Pendeta itu, menatap berkeliling dengan kagum. Betapa besar pencapaian teman lamanya itu. Dulu, dia miskin, kini dia seorang kaya raya. Kemudian, sang pendeta itu menatap ke langit dan telunjuknya diarahkan ke atas.
Ia bertanya, “berapa banyak yang kau miliki di sana?”, mengajukan pertanyaan itu dengan lembut. Orang kaya itu terdiam, ia menundukkan kepala dengan rasa malu.
Saudaraku, esensi atau inti cerita itu, punya pesan yang menyerupai dari nasihat Tuhan Yesus. Banyak orang berkonsentrasi bahkan bergulat tanpa lelah mengejar kekayaan di bumi. Lalu lupa bahwa kekayaan demikian sangat rentan. Tidak abadi. Kekayaan itu memang bekal hidup, tapi hidup di bumi ini. Sedangkan iman berkata, ada episode atau lanjutan hidup setelah di dunia ini.
Bekal hidup berupa harta benda tidak mencukupi untuk kelanjutan hidup di sana itu. Harta di dunia bahkan bisa hilang dicuri. Dan benda demikian sifatnya bisa rusak atau hancur.
Saudara bisa lihat pakaian atau kertas yang dimakan ngengat. Hancur. Tidak berbentuk lagi. Atau besi yang dimakan karat, lama-kelamaan rapuh kekuatannya dan hilang keindahannya. Dengan menyoroti kekayaan punya sifat demikian, bukan berarti Tuhan Yesus anti kekayaan. Lalu mengajarkan kita untuk menjadi miskin. Tidak sama sekali.
Yang mau disampaikan kepada Anda dan saya, kekayaan perlu. Cuma ingat bahwa masa berlakunya buat menopang hidup di dunia saja. Ungkapan populer di masyarakat kita, “kekayaan itu tidak dibawa waktu mati”. Oleh karena itu, orang yang lupa misi atau tujuan utama hidupnya, bila hanya berfokus pada pencarian dan pengumpulan harta duniawi.
Saudaraku, orang yang terobsesi atau pikirannya terpaku pada pencarian harta benda, sama seperti kisah di atas. Dia lupa untuk kehidupan paska di dunia ini, kita butuh harta surgawi.
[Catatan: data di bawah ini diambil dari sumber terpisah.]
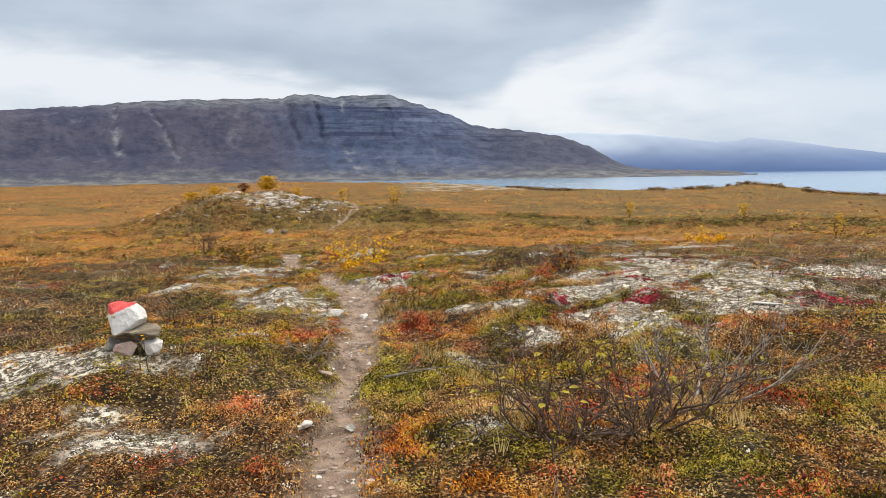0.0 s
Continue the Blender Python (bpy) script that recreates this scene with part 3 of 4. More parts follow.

Hari ini, Sabtu. Sisihkan waktu buat keluarga bersama menikmati dan berbagi kehangatan cinta kasih. Kita pun tetap memberi waktu berharga buat Tuhan. Orang yang hanya berkonsentrasi mencari dan menumpuk harta. Itu sama dengan orang kaya yang bodoh dalam perumpamaan Tuhan Yesus. Ketika malaikat datang, ia tidak bisa menolak kematian. Dan orang kaya itu tidak menyiapkan diri untuk menghadapi momen itu. Momen yang akan dihadapi dan dialami setiap orang.
Kita berdoa, Tuhan ajarlah kami bijak. Mencari harta surgawi tidak dikakahkan oleh orientasi cuma mencari dan mengutamakan harta duniawi.
Kami berdoa buat kesehatan saudara-saudara kami yang sakit. Tuhan karuniakan pemulihan dan kesembuhan. Dalam nama Tuhan Yesus, kami berdoa. Amin.